**What you should do:**
Restate the data below word for word. Skip any images it contains.

**Supplied material:**

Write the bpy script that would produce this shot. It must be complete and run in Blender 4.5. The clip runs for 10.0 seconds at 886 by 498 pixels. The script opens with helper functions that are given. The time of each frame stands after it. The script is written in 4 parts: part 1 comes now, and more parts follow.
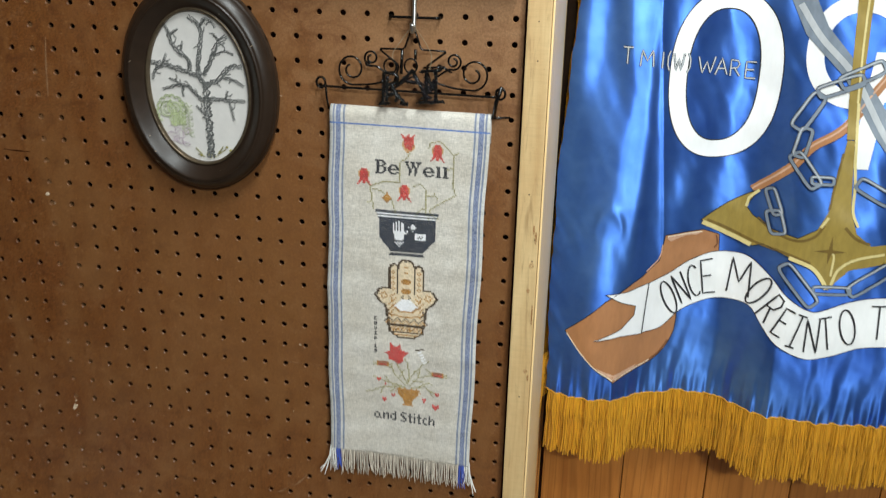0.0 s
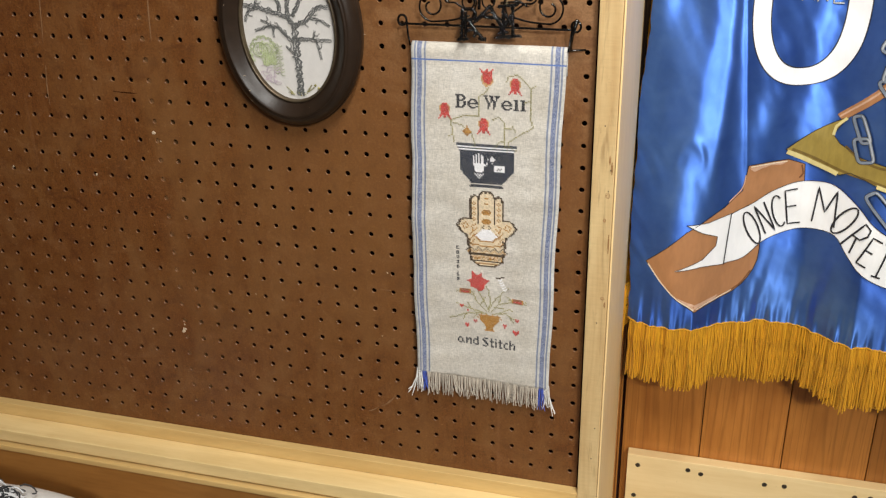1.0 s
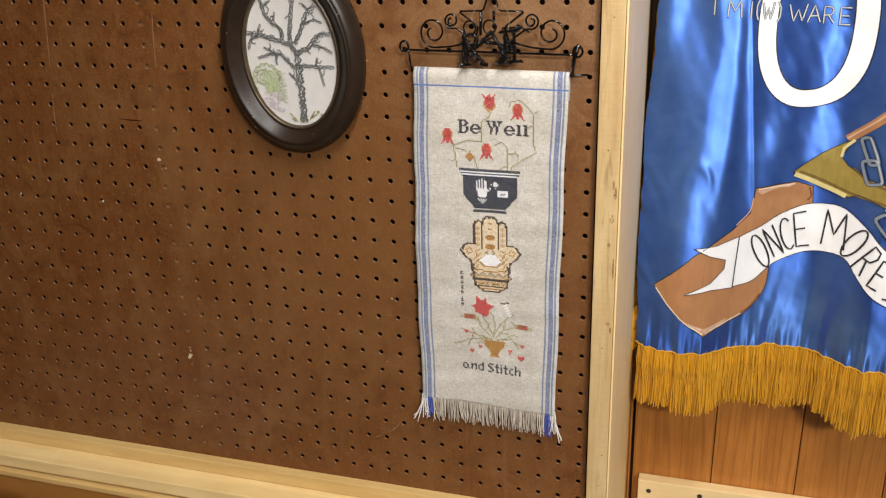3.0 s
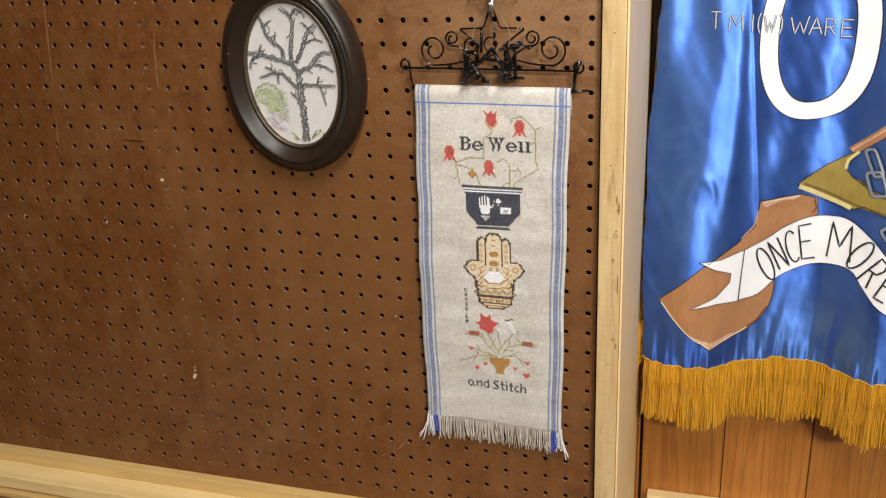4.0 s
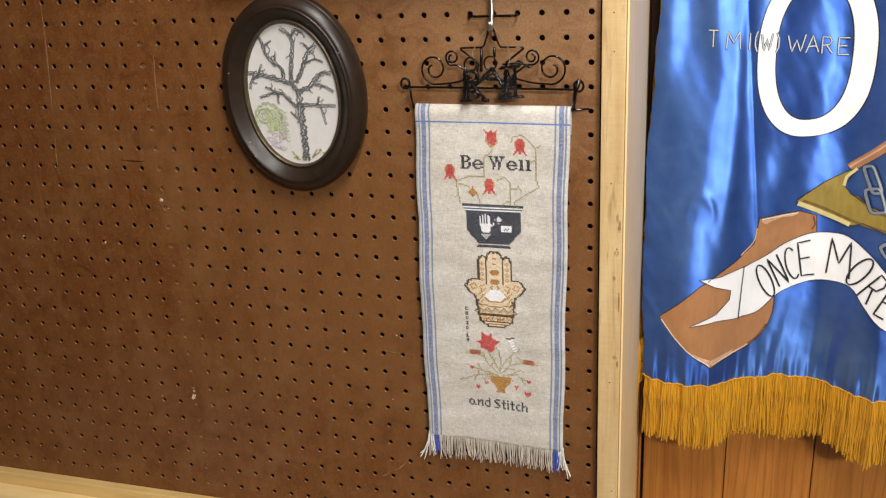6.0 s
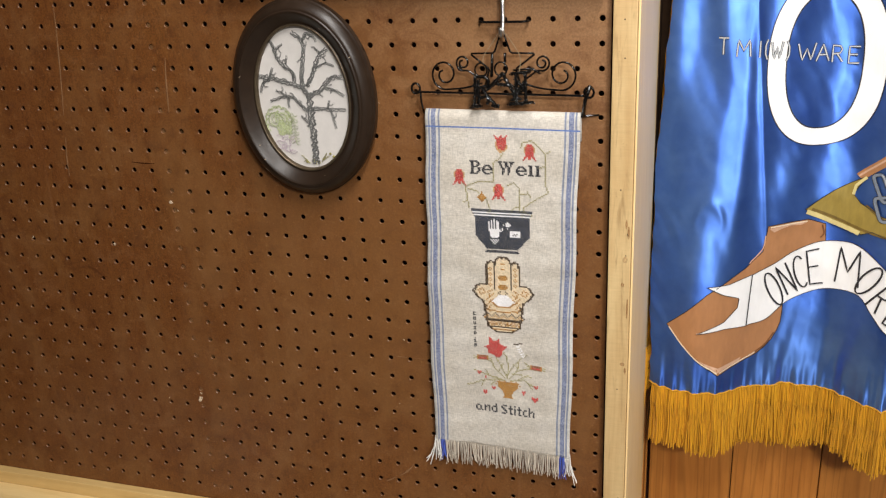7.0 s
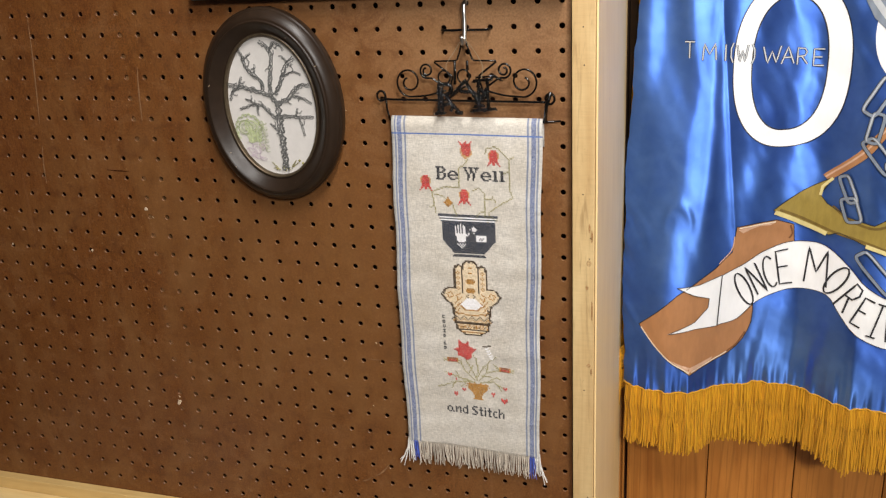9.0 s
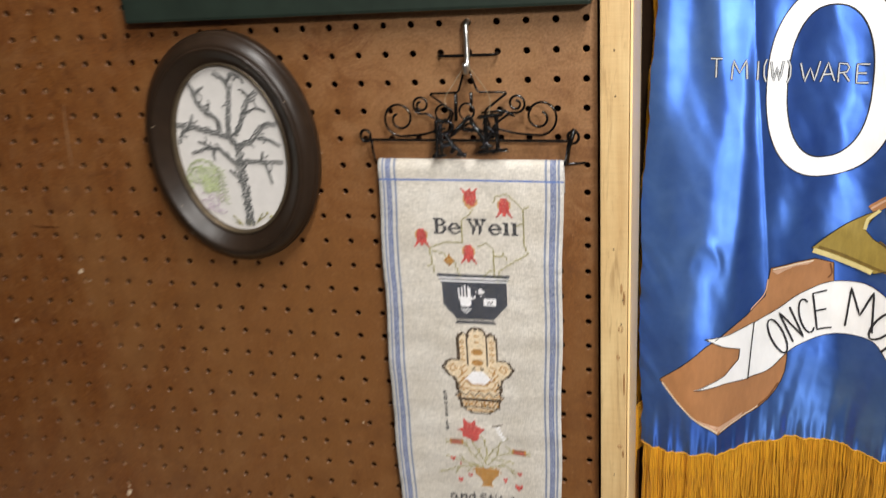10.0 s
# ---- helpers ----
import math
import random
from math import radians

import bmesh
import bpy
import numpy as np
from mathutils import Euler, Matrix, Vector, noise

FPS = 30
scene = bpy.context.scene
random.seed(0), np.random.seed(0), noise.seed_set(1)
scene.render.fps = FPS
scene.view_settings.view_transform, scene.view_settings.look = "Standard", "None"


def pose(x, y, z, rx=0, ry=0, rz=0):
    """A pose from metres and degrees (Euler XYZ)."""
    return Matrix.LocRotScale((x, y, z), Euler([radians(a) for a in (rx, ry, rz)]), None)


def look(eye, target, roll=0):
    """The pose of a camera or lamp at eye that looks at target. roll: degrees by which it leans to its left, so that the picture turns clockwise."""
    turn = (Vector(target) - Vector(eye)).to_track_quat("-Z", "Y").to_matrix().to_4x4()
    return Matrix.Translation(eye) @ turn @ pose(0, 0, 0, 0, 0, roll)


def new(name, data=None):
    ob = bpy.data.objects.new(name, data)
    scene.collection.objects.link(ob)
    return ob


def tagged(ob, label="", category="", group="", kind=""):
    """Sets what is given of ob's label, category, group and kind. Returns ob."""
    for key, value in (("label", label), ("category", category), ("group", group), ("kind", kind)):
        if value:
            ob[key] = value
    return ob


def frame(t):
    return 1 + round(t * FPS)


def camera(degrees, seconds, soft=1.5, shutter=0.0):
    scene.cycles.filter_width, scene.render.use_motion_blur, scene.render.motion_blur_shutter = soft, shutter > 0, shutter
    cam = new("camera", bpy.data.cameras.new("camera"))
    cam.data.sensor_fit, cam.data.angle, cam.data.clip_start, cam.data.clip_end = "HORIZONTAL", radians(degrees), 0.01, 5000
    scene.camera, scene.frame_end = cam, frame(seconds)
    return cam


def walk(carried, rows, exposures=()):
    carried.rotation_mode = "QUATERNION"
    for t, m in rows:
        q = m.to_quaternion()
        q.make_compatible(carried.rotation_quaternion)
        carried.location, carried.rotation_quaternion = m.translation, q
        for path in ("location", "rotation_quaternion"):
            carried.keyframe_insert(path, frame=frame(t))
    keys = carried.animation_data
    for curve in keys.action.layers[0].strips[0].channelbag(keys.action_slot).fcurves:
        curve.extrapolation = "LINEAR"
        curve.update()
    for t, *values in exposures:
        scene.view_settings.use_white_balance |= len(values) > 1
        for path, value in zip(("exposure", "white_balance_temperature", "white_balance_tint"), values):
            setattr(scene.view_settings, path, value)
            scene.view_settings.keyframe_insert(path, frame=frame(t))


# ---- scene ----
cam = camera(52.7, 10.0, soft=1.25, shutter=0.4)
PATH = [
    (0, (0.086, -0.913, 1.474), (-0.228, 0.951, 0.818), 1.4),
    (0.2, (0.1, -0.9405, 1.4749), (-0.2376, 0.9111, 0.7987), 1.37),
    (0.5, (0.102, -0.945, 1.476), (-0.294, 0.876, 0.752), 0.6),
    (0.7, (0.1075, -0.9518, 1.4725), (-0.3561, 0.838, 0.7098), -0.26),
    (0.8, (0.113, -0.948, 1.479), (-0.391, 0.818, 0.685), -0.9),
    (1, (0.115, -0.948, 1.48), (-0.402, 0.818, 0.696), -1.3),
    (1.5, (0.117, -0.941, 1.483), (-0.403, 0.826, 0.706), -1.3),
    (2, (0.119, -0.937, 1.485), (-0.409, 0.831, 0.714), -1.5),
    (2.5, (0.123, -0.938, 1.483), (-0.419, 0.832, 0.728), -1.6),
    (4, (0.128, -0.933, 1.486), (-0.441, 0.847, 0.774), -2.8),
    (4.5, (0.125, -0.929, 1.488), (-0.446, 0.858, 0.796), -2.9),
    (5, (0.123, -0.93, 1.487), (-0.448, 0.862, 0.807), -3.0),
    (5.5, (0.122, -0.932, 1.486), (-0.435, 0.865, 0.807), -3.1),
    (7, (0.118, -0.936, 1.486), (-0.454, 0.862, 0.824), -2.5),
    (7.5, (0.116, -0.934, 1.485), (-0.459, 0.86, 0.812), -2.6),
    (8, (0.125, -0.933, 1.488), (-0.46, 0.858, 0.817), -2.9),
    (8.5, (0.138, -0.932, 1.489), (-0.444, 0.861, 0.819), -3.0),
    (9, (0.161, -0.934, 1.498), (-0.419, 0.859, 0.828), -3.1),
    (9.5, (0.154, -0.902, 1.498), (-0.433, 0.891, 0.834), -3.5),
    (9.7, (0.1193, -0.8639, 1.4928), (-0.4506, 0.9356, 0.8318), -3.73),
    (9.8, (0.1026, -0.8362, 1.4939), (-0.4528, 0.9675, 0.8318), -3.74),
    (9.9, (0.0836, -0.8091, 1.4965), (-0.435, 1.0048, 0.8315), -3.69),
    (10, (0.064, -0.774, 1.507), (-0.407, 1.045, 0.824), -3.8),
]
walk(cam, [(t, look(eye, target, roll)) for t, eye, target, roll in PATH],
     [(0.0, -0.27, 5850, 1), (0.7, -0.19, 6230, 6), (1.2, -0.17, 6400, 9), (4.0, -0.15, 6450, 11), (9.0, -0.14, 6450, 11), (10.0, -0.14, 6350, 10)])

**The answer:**
Write the bpy script that would produce this shot. It must be complete and run in Blender 4.5. The clip runs for 10.0 seconds at 886 by 498 pixels. The script opens with helper functions that are given. The time of each frame stands after it. The script is written in 4 parts: part 1 comes now, and more parts follow.
0.0 s
1.0 s
3.0 s
4.0 s
6.0 s
7.0 s
9.0 s
10.0 s
# ---- helpers ----
import math
import random
from math import radians

import bmesh
import bpy
import numpy as np
from mathutils import Euler, Matrix, Vector, noise

FPS = 30
scene = bpy.context.scene
random.seed(0), np.random.seed(0), noise.seed_set(1)
scene.render.fps = FPS
scene.view_settings.view_transform, scene.view_settings.look = "Standard", "None"


def pose(x, y, z, rx=0, ry=0, rz=0):
    """A pose from metres and degrees (Euler XYZ)."""
    return Matrix.LocRotScale((x, y, z), Euler([radians(a) for a in (rx, ry, rz)]), None)


def look(eye, target, roll=0):
    """The pose of a camera or lamp at eye that looks at target. roll: degrees by which it leans to its left, so that the picture turns clockwise."""
    turn = (Vector(target) - Vector(eye)).to_track_quat("-Z", "Y").to_matrix().to_4x4()
    return Matrix.Translation(eye) @ turn @ pose(0, 0, 0, 0, 0, roll)


def new(name, data=None):
    ob = bpy.data.objects.new(name, data)
    scene.collection.objects.link(ob)
    return ob


def tagged(ob, label="", category="", group="", kind=""):
    """Sets what is given of ob's label, category, group and kind. Returns ob."""
    for key, value in (("label", label), ("category", category), ("group", group), ("kind", kind)):
        if value:
            ob[key] = value
    return ob


def frame(t):
    return 1 + round(t * FPS)


def camera(degrees, seconds, soft=1.5, shutter=0.0):
    scene.cycles.filter_width, scene.render.use_motion_blur, scene.render.motion_blur_shutter = soft, shutter > 0, shutter
    cam = new("camera", bpy.data.cameras.new("camera"))
    cam.data.sensor_fit, cam.data.angle, cam.data.clip_start, cam.data.clip_end = "HORIZONTAL", radians(degrees), 0.01, 5000
    scene.camera, scene.frame_end = cam, frame(seconds)
    return cam


def walk(carried, rows, exposures=()):
    carried.rotation_mode = "QUATERNION"
    for t, m in rows:
        q = m.to_quaternion()
        q.make_compatible(carried.rotation_quaternion)
        carried.location, carried.rotation_quaternion = m.translation, q
        for path in ("location", "rotation_quaternion"):
            carried.keyframe_insert(path, frame=frame(t))
    keys = carried.animation_data
    for curve in keys.action.layers[0].strips[0].channelbag(keys.action_slot).fcurves:
        curve.extrapolation = "LINEAR"
        curve.update()
    for t, *values in exposures:
        scene.view_settings.use_white_balance |= len(values) > 1
        for path, value in zip(("exposure", "white_balance_temperature", "white_balance_tint"), values):
            setattr(scene.view_settings, path, value)
            scene.view_settings.keyframe_insert(path, frame=frame(t))


# ---- scene ----
cam = camera(52.7, 10.0, soft=1.25, shutter=0.4)
PATH = [
    (0, (0.086, -0.913, 1.474), (-0.228, 0.951, 0.818), 1.4),
    (0.2, (0.1, -0.9405, 1.4749), (-0.2376, 0.9111, 0.7987), 1.37),
    (0.5, (0.102, -0.945, 1.476), (-0.294, 0.876, 0.752), 0.6),
    (0.7, (0.1075, -0.9518, 1.4725), (-0.3561, 0.838, 0.7098), -0.26),
    (0.8, (0.113, -0.948, 1.479), (-0.391, 0.818, 0.685), -0.9),
    (1, (0.115, -0.948, 1.48), (-0.402, 0.818, 0.696), -1.3),
    (1.5, (0.117, -0.941, 1.483), (-0.403, 0.826, 0.706), -1.3),
    (2, (0.119, -0.937, 1.485), (-0.409, 0.831, 0.714), -1.5),
    (2.5, (0.123, -0.938, 1.483), (-0.419, 0.832, 0.728), -1.6),
    (4, (0.128, -0.933, 1.486), (-0.441, 0.847, 0.774), -2.8),
    (4.5, (0.125, -0.929, 1.488), (-0.446, 0.858, 0.796), -2.9),
    (5, (0.123, -0.93, 1.487), (-0.448, 0.862, 0.807), -3.0),
    (5.5, (0.122, -0.932, 1.486), (-0.435, 0.865, 0.807), -3.1),
    (7, (0.118, -0.936, 1.486), (-0.454, 0.862, 0.824), -2.5),
    (7.5, (0.116, -0.934, 1.485), (-0.459, 0.86, 0.812), -2.6),
    (8, (0.125, -0.933, 1.488), (-0.46, 0.858, 0.817), -2.9),
    (8.5, (0.138, -0.932, 1.489), (-0.444, 0.861, 0.819), -3.0),
    (9, (0.161, -0.934, 1.498), (-0.419, 0.859, 0.828), -3.1),
    (9.5, (0.154, -0.902, 1.498), (-0.433, 0.891, 0.834), -3.5),
    (9.7, (0.1193, -0.8639, 1.4928), (-0.4506, 0.9356, 0.8318), -3.73),
    (9.8, (0.1026, -0.8362, 1.4939), (-0.4528, 0.9675, 0.8318), -3.74),
    (9.9, (0.0836, -0.8091, 1.4965), (-0.435, 1.0048, 0.8315), -3.69),
    (10, (0.064, -0.774, 1.507), (-0.407, 1.045, 0.824), -3.8),
]
walk(cam, [(t, look(eye, target, roll)) for t, eye, target, roll in PATH],
     [(0.0, -0.27, 5850, 1), (0.7, -0.19, 6230, 6), (1.2, -0.17, 6400, 9), (4.0, -0.15, 6450, 11), (9.0, -0.14, 6450, 11), (10.0, -0.14, 6350, 10)])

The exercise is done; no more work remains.